2018年2月1日、イオンシネマ海老名にて【西遊記 ヒーロー・イズ・バック】を鑑賞しました。翌日で上映終了だったので優先してチケットを取ったのですが……
それでは感想です。
誰に何を見せたい作品なのか?
この作品、ジャンルで言うと【痛快娯楽活劇アニメ】といったところでしょうか?
ただ、話も唐突なら経過もあやふや……『監督はどういった層を観客として設定して、何を伝えたいのかなぁ?』などと考えてしまいました。
少なくとも自分には伝わってこない……多分、観客としてターゲットに選ばれていないんでしょうね。
自分が世間一般の成人男性の平均値とはいいませんが、ファンがアニメ作品に対する評価についての感覚としては割と一般的であると認識しています。
自分と同じく、日本の成人男性のアニメファンは、【なんか雑な作品】という印象を受けるのではないでしょうか?
日本人と中国人による西遊記のイメージの違い
ドラゴンボール、ドリフの西遊記、スタージンガー……昔から日本人は最遊記を題材とした作品を多く目にしています。
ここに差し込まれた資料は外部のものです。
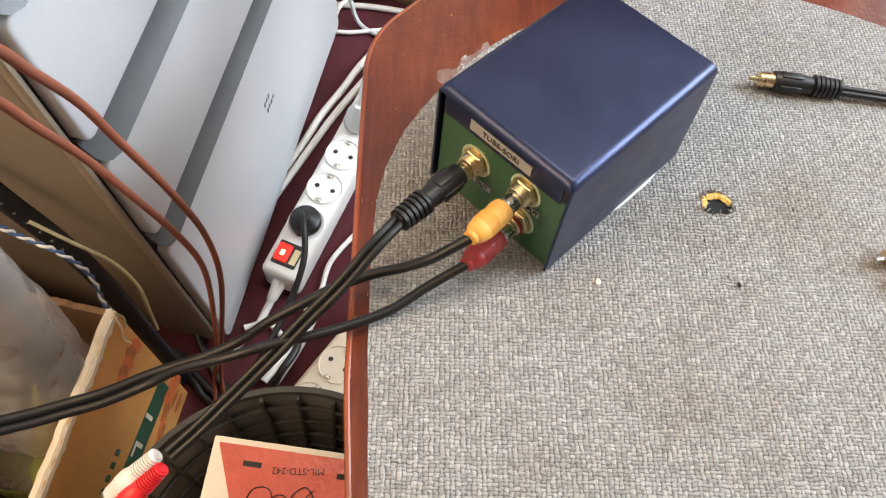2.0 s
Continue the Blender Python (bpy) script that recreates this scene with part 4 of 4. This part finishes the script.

でも、だからこそ本家本元の【西遊記】原作のイメージがボヤけてしまっているのです。
たとえば作品の主役は孫悟空ですが、日本人の場合【三蔵法師の供をするメンバーのリーダー的存在】という捉え方をしてしまいがちで、【旅のパーティーで一個の主役】と考えてしまうのかもしれません。三蔵法師的キャラが小坊主?沙悟浄いないの?などの違和感が付き纏います。
でも、沙悟浄=河童っていうこと自体が日本人の思い込みと勘違いで、原作では【流砂に住み人を襲う妖怪】ですからw
二次作品で得た知識をもって原作を知っていると考えるのは間違いもいいところ……真田丸を見て歴史を理解すると考えるどころか、恋姫無双をプレイして三国志のストーリー展開を知っていると思うくらいの暴挙ではないでしょうか?
そもそも中国では斉天大聖(=孫悟空)個人が圧倒的な主人公です。彼のキャラクターが立ちすぎているんですよね。DCコミックにおけるスーパーマンのような存在。
下手に中途半端な知識で孫悟空を知ってしまっているからこそ、この作品を見て『西遊記?』という感想を抱いてしまうのではないのでしょうか?
自分もそんな一人です。
割といいかげんな脚本
キャラクターをかっこよく見せようとするアクションは凝っているのですが、とにかくストーリーがいいかげんです。これは多くの日本的アニメを見てきたせいで自分の感性が【話に理由付けを求める】からなのでしょうか?
とてもそれだけとは思えません。
斉天大聖というビッグネームをキチンと理解していない日本人には彼の行動原理を察することは難しいです。
『斉天大聖ならこんな風に考える』とか『斉天大聖ならこんなときはこういった行動を取るだろう』というのは中国人だからこそ納得できることであって、作品中で描いてもらわないと観ていて伝わってきません。
このキャラクターを理解してもらう部分の省略がいいかげんな脚本につながってしまったのかもしれませんね。
総評
自分は日本人でアニメオタクなので、このジャンルの共通意識である【お約束】とかは察することができるのですが、一般的な作品となると評価が厳しくなるというか曖昧な部分を許さなくなる傾向があるようです。
以前観たCGアニメーションで一般向けな映画で言うと【ルドルフとイッパイアッテナ】くらいキッチリと作ってもらえないと観ていて文句が出てしまいます。
残念ながら、思い入れのないこの作品にそれほどの良さは見い出せませんでした。
アニメーション自体は演出はよくある感じなのは仕様がないとして丁寧な作りなのは評価できるので、今度は内容にも気を配った作品が観てみたいなぁ、と思います。
また、この作品は2015年公開作品なのですが日本でのイベント以外での上映は2018年になってからです。
【最近、中国のアニメが力をつけてきて日本もうかうかしていられない】といった文章を読んでこの作品に興味を持ったのに最新の中国アニメに触れられなかったのは残念です。
中国の最新ヒットアニメをどんどん日本のアニメファンの目に触れられるような機会が欲しいですね。